+++ Information provided

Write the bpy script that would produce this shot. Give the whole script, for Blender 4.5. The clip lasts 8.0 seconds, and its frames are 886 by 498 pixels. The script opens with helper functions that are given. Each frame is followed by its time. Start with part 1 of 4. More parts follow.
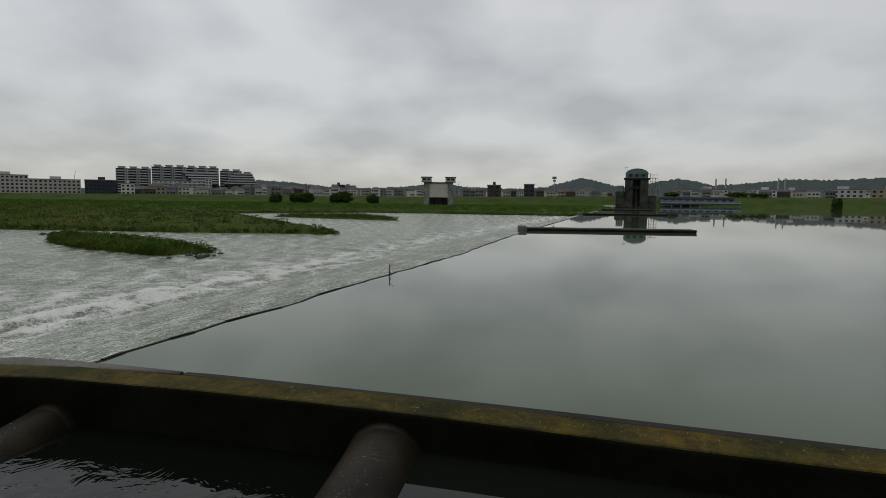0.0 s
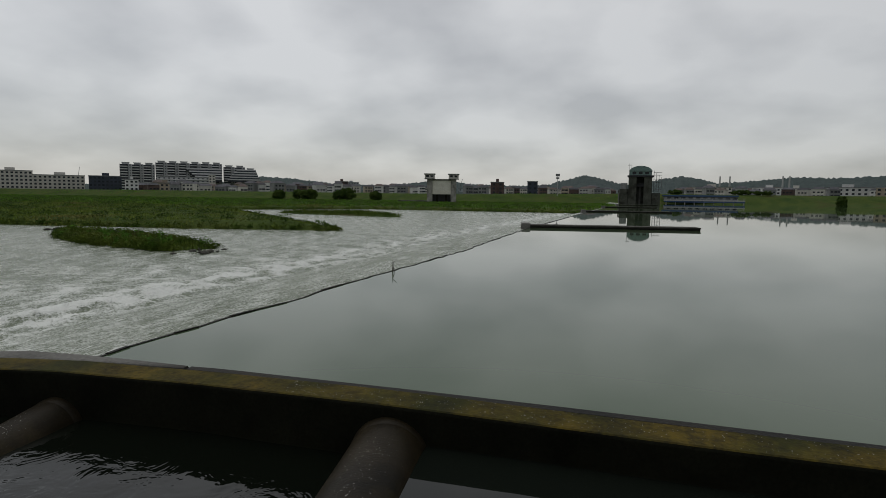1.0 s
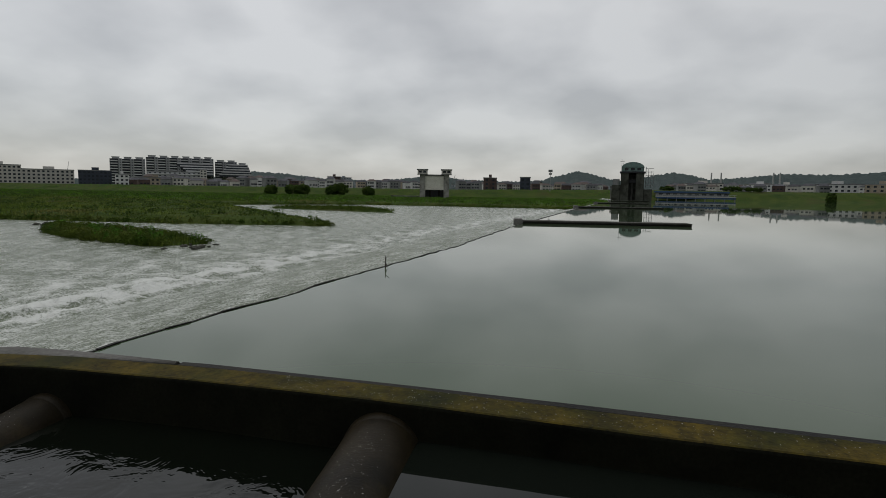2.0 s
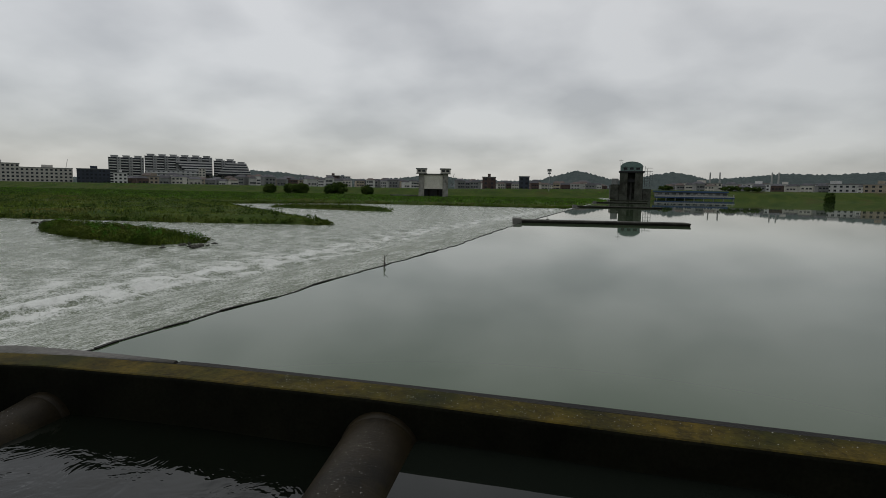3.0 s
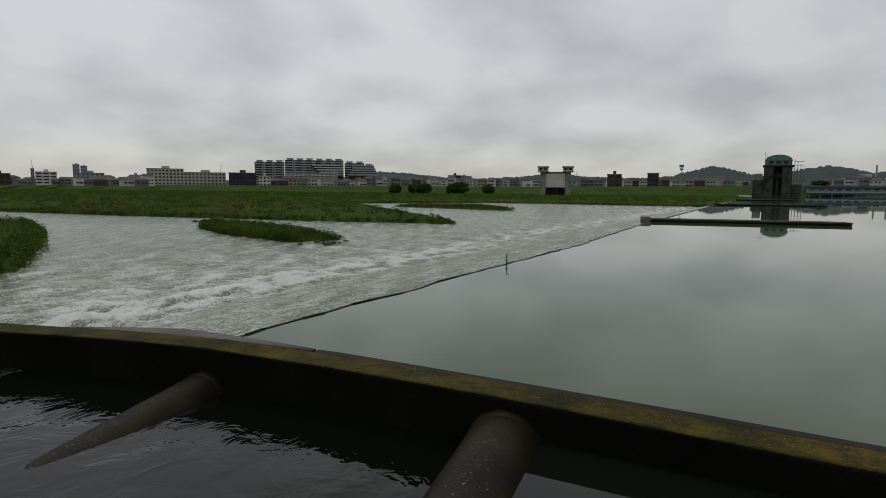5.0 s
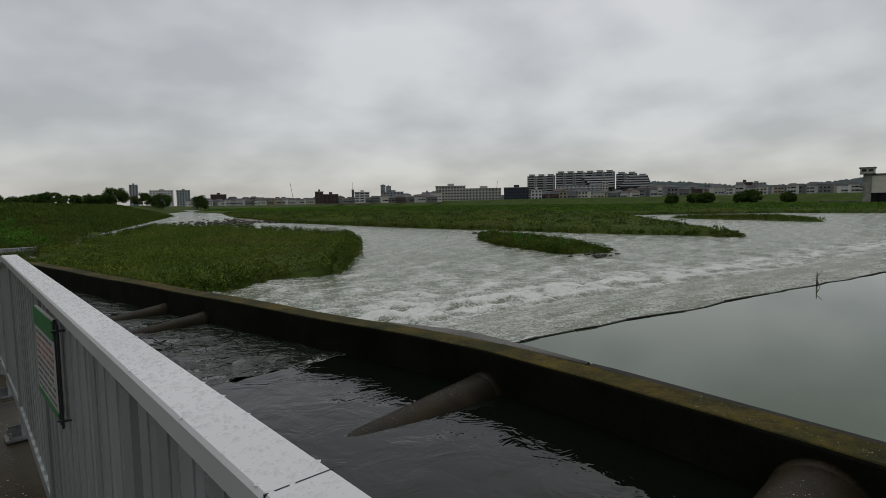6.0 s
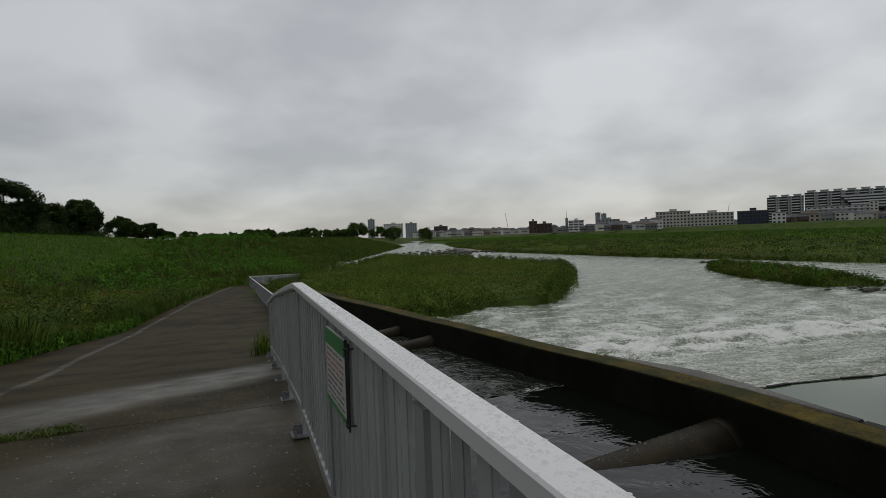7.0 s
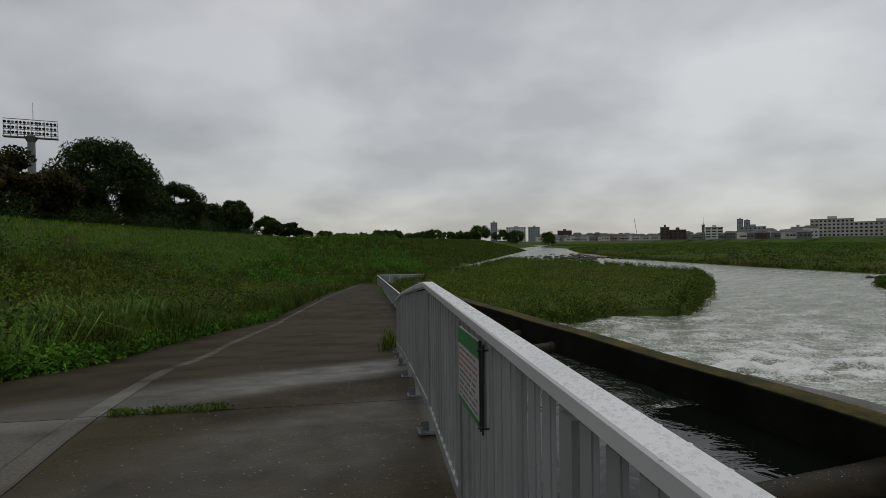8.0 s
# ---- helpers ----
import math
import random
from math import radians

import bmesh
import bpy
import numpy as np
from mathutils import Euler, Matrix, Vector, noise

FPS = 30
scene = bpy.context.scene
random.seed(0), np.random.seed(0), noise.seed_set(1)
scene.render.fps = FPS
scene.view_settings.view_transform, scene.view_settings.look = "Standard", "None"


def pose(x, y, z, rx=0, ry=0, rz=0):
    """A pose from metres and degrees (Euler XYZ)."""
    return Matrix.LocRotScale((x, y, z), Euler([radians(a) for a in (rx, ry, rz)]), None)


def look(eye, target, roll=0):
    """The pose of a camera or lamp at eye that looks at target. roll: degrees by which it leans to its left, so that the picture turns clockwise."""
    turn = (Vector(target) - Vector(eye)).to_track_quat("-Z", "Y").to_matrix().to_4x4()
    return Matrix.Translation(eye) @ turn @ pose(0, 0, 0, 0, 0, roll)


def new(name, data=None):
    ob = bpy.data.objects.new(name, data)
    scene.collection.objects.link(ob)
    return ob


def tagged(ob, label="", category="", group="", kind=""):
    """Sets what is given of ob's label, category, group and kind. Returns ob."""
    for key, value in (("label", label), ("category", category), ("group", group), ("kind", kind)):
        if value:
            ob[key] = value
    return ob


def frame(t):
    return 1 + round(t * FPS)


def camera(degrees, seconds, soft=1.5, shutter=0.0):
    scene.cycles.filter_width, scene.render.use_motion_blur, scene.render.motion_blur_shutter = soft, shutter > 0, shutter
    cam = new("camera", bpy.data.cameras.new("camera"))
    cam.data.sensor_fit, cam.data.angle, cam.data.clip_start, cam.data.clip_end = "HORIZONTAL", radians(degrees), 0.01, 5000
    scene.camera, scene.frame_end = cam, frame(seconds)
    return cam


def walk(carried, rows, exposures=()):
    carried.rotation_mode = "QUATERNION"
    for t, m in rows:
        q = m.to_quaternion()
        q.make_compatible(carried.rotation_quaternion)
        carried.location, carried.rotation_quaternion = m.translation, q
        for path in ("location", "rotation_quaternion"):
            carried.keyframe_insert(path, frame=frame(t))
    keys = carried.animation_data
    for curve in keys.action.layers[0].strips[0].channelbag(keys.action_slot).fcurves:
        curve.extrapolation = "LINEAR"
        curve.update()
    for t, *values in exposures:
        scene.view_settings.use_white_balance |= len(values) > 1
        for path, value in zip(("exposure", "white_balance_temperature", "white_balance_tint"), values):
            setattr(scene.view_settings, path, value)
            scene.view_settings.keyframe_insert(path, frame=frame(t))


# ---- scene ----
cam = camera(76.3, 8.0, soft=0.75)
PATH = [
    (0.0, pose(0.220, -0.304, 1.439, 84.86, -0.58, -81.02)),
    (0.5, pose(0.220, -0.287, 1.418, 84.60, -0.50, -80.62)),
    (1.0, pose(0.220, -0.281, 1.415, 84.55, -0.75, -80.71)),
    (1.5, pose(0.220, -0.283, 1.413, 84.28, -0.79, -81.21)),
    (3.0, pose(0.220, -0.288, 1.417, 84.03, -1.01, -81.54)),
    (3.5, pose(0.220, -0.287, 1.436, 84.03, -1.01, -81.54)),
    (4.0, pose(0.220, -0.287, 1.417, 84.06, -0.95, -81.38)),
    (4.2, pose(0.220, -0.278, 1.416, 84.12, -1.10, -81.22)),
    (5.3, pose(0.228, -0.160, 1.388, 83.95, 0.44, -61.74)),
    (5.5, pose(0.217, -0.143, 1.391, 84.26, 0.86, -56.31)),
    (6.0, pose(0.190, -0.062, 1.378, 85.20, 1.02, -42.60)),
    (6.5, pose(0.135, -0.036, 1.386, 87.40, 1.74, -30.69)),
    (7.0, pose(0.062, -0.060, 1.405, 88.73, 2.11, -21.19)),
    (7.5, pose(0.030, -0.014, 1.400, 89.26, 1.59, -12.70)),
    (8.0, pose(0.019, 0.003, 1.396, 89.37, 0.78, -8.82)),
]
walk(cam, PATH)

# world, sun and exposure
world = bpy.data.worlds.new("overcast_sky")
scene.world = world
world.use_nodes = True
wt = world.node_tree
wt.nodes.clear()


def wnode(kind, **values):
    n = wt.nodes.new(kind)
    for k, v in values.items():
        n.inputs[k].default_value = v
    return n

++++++

▸ Written instruction
Show all lines above holding "frame".

▸ Task output
Write the bpy script that would produce this shot. Give the whole script, for Blender 4.5. The clip lasts 8.0 seconds, and its frames are 886 by 498 pixels. The script opens with helper functions that are given. Each frame is followed by its time. Start with part 1 of 4. More parts follow.
def frame(t):
    scene.camera, scene.frame_end = cam, frame(seconds)
            carried.keyframe_insert(path, frame=frame(t))
            scene.view_settings.keyframe_insert(path, frame=frame(t))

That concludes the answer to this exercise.